When a boyfriend cares about you and your happiness, they’ll put in the effort to make things better for you. They’ll fix what you tell them to and you’ll really try hard – just as you would do for him. If this isn’t the case, you may never be able to fix the fighting that’s going on between the two of you.
- They don’t care when you’re upset with them.
If you are upset and mad and tell them this and they just shrug and walk away, you won’t be able to stop the fighting. And that’s because you’re the only person arguing. You can’t have a fight with someone who just doesn’t care that you’re upset. Sure, they may fight with you, but it’ll be more about how you’re inconveniencing them with your discontent.
- They get mad at your for EVERY little thing you do.
If you’re just in the room and making a little noise and they go off on you and start a fight, you may be in trouble. Some boyfriends will get really annoyed and just pick fights at anything and everything when they’re not happy in a relationship. This happens more often than you’d think but us girls just don’t see the correlation. If you’re not doing anything to cause him to be rationally angry, then you may not be able to fix the fighting or save your relationship.

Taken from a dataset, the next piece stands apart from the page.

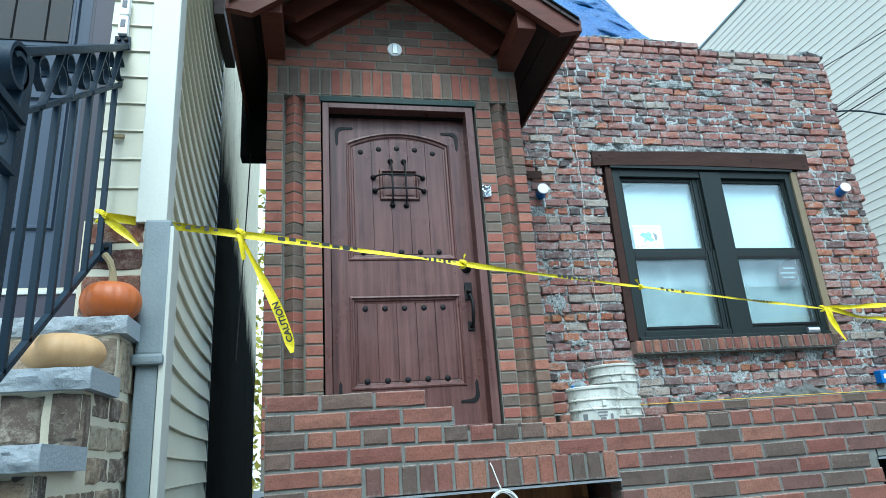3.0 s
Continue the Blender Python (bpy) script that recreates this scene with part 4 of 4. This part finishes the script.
strip(tail_pts, lambda t: 0.014 + 0.026 * min(1, t * 1.7) - 0.024 * max(0, t - 0.93) / 0.07, lambda t: 0.7 * (1 - t) ** 1.5 + 0.1 * math.sin(9 * t), "tail", tape, seed=6.1, crumple=0.003)
lv, lf = text_mesh("CAUTION", 0.036)
_lo, _hi = min(a for a, _ in lv), max(a for a, _ in lv)
tl = []
for a, b in lv:
    t = 0.92 - 0.34 * (a - _lo) / (_hi - _lo)
    i = min(39, int(t * 40))
    p = tail_pts[i].lerp(tail_pts[i + 1], t * 40 - i)
    d = (tail_pts[i + 1] - tail_pts[i]).normalized()
    s_ = Vector((d.y, -d.x, 0)).normalized()
    up = s_.cross(d).normalized()
    up = -up if up.z < 0 else up
    off_ = s_ if s_.y < 0 else -s_
    tl.append(p - up * b + off_ * 0.011)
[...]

- They fight just to argue – not to solve the problem.
If they bring up arguments that really don’t have much meaning or a problem behind it, they could just be fighting to fight. This is especially noticeable if you offer solutions to the problem and they don’t even care to try or they don’t even listen to those solutions. Someone who argues with you but doesn’t want to actually find a solution is someone who doesn’t want one. Therefore, the fighting will never really end.
As said before, fighting in a relationship is natural – especially when you care about someone so much. But that doesn’t mean it’s a fun thing to do. These tips can help end the fighting so you can have a happier and healthier relationship.